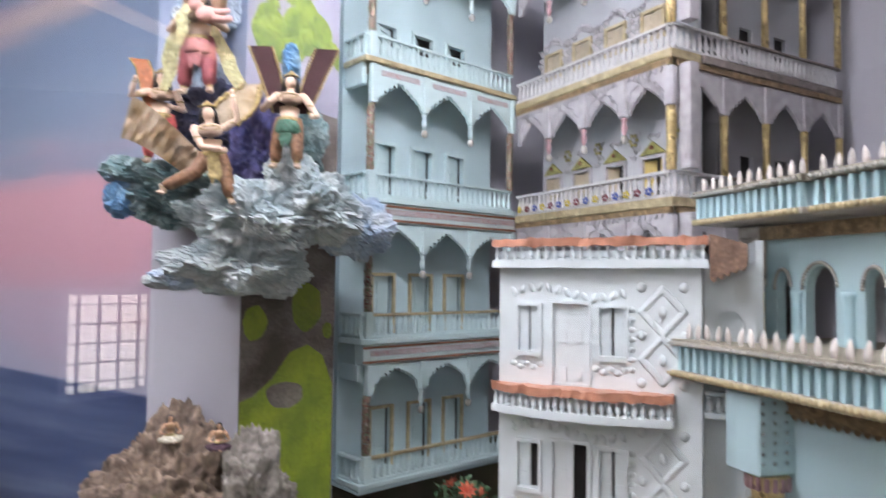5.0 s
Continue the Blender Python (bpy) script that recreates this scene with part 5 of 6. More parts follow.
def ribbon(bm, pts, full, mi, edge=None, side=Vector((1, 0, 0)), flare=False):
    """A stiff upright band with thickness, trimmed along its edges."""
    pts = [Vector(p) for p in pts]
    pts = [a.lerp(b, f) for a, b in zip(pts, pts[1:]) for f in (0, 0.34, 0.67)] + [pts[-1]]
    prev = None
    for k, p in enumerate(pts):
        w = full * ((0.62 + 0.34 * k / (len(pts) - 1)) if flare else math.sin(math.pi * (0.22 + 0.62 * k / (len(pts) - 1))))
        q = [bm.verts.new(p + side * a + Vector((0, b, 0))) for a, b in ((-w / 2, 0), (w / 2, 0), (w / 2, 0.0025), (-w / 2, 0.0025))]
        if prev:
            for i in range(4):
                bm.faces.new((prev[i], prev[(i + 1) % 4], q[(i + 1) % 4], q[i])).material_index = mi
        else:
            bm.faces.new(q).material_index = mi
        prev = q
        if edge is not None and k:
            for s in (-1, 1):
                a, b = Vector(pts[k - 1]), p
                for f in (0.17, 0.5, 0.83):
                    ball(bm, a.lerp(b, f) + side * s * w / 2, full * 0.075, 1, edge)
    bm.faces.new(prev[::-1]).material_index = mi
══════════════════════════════
▸ **What to work on**
From the material above, copy everything exactly but the pictures.

▸ **Answer for the task**
5.0 s
Continue the Blender Python (bpy) script that recreates this scene with part 5 of 6. More parts follow.
def ribbon(bm, pts, full, mi, edge=None, side=Vector((1, 0, 0)), flare=False):
    """A stiff upright band with thickness, trimmed along its edges."""
    pts = [Vector(p) for p in pts]
    pts = [a.lerp(b, f) for a, b in zip(pts, pts[1:]) for f in (0, 0.34, 0.67)] + [pts[-1]]
    prev = None
    for k, p in enumerate(pts):
        w = full * ((0.62 + 0.34 * k / (len(pts) - 1)) if flare else math.sin(math.pi * (0.22 + 0.62 * k / (len(pts) - 1))))
        q = [bm.verts.new(p + side * a + Vector((0, b, 0))) for a, b in ((-w / 2, 0), (w / 2, 0), (w / 2, 0.0025), (-w / 2, 0.0025))]
        if prev:
            for i in range(4):
                bm.faces.new((prev[i], prev[(i + 1) % 4], q[(i + 1) % 4], q[i])).material_index = mi
        else:
            bm.faces.new(q).material_index = mi
        prev = q
        if edge is not None and k:
            for s in (-1, 1):
                a, b = Vector(pts[k - 1]), p
                for f in (0.17, 0.5, 0.83):
                    ball(bm, a.lerp(b, f) + side * s * w / 2, full * 0.075, 1, edge)
    bm.faces.new(prev[::-1]).material_index = mi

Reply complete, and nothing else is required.